Glamour and Grind: New Creative Workers, is funded by the Marsden Fund from 2008-2011, which supports ‘innovative fundamental research’ that encourages new thinking and is not tied to specific policy agendas or outcomes. Our starting point has been the recent emergence of a ‘new creative’ worker, operating across the old boundaries of ‘arts’ and ‘business’ in what is now called the ‘creative industries’. The overall goal of Glamour and Grind is to develop theories about the identities and careers of ‘new creative’ workers, using the New Zealand film industry as our example.
Creative industries have entered the spotlight over the last decade, in New Zealand and internationally. There is a new generation of creative workers developing in this new environment, and a new framework for longer-term creative careers. The success of the New Zealand film industry has highlighted the work of local film-makers. In this project we explore the careers of ‘new creative’ workers, using the New Zealand film industry as a case study. Film industry work combines traditional arts and crafts with new technologies and forms of entrepreneurship. It includes subgroups from many types of creative industries, and overlaps with work in other creative media, and so may suggest trends in a wider range of creative careers. People often work as free-lancers, in a combination of jobs which make up a portfolio career. It has been argued that a ‘glamour’ factor attracts workers to creative careers, in spite of the ‘grind’ – the reality that pay can be low, work precarious, and conditions tough.
The project includes both Māori and non-Māori perspectives, asking film workers how they see themselves and their careers as they develop over time. This is a longitudinal qualitative study which examines film work and creative from the perspectives of insiders through initial life-history interviews and follow-up interviews. These will be analysed in the context of a preliminary series of industry interviews and an archive of extensive secondary data.
Glamour&Grind aims to contribute to knowledge by critically analysing the ways that the concept of the new creative worker plays out through individual (but networked) careers. We believe that New Zealand data will provide contrasts with existing studies from the UK and USA. We expect to contribute to both career theory and to the study of work in the creative industries, especially film.
In search of the Business School public intellectual
Principal Investigator: Dr Todd Bridgman, School of Management
Associate Investigator: Professor Christopher Grey, Warwick Business School
Marsden Fast-Start Grant, March 2008-February 2010. $170,000 over two years.
Todd’s Marsden research asks the question ‘where are the public intellectuals?’ There is no shortage of intellectuals conducting research in Universities and no shortage of public commentators offering an opinion of the major issues of the day.

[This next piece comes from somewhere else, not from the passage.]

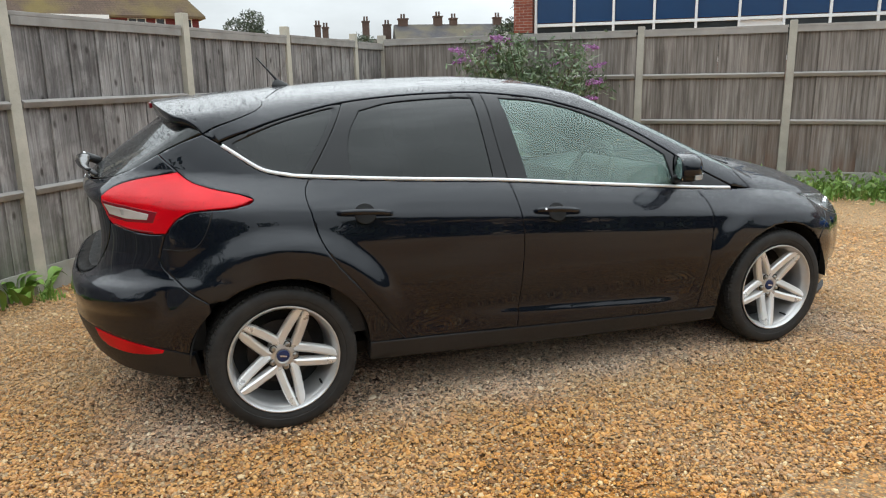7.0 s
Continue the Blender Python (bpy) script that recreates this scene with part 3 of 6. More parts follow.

However, there are very few public intellectuals – academics who write for a non-specialist audience on matters of public interest. Business and Management is deeply implicated in major issues of public debate (e.g. climate change, globalisation and public ethics), yet business school academics are conspicuously absent from the public sphere.
In the past, Universities have been the central institution providing these public intellectuals. Yet increasingly they have been supplanted by think-tanks, consultants, journalists and the proliferating ‘blogosphere’, with academics blamed for retreating into a private and self-referential world of specialist publications and arcane debates. Academics have, potentially, a unique role to play. In New Zealand, under the Education Act 1989, Universities have an obligation to “accept a role as critic and conscience of society”; however a series of market reforms in the past 20 years appear to accord little status to this role. The empirical component of the research involves a case study of the contribution of academics and other experts in New Zealand to public discussion of the Global Financial Crisis.
Exploring the dynamics of difference in organizational mergers and acquisitions
Principal Investigator: Dr. Sally Riad, School of Management
Funded by the Marsden Fund through a Fast-Start Grant between March 2007 and February 2009 ($140,000 over two years)
Mergers and acquisitions are frequent and relevant phenomena in organizational life; hardly a week goes by without news of mergers, both public and private, featuring in the press. Worldwide, merger activity over the last decade has been unprecedented. Merger accounts, however, consistently claim challenges due to ‘differences’ between the merging organisations which complicate their integration. Yet, there is a dearth in current merger research of a rigorous examination of the notion of ‘difference’. For example, in merger accounts, two meanings of ‘difference’ are often conflated: difference as “not the same” and difference as in “quarrel or conflict” – most commonly surfacing in the term “cultural differences”. This research challenges such conflation: it examines the potentially productive effects of difference, and critically inquires into how difference sometimes becomes framed as problematic rather than constructive in mergers. Overall, it examines patterns by which identity and difference are constructed by organizational members, and then come to shape integrational practices. As such, the research conclusions bear significance for organisation studies generally, and merger integration specifically. It stands within the forefront of merger theorization, identifying patterns of difference that make a difference in merger integration. The position adopted opens up new possibilities for change and provides a platform for comparing New Zealand mergers with international experiences.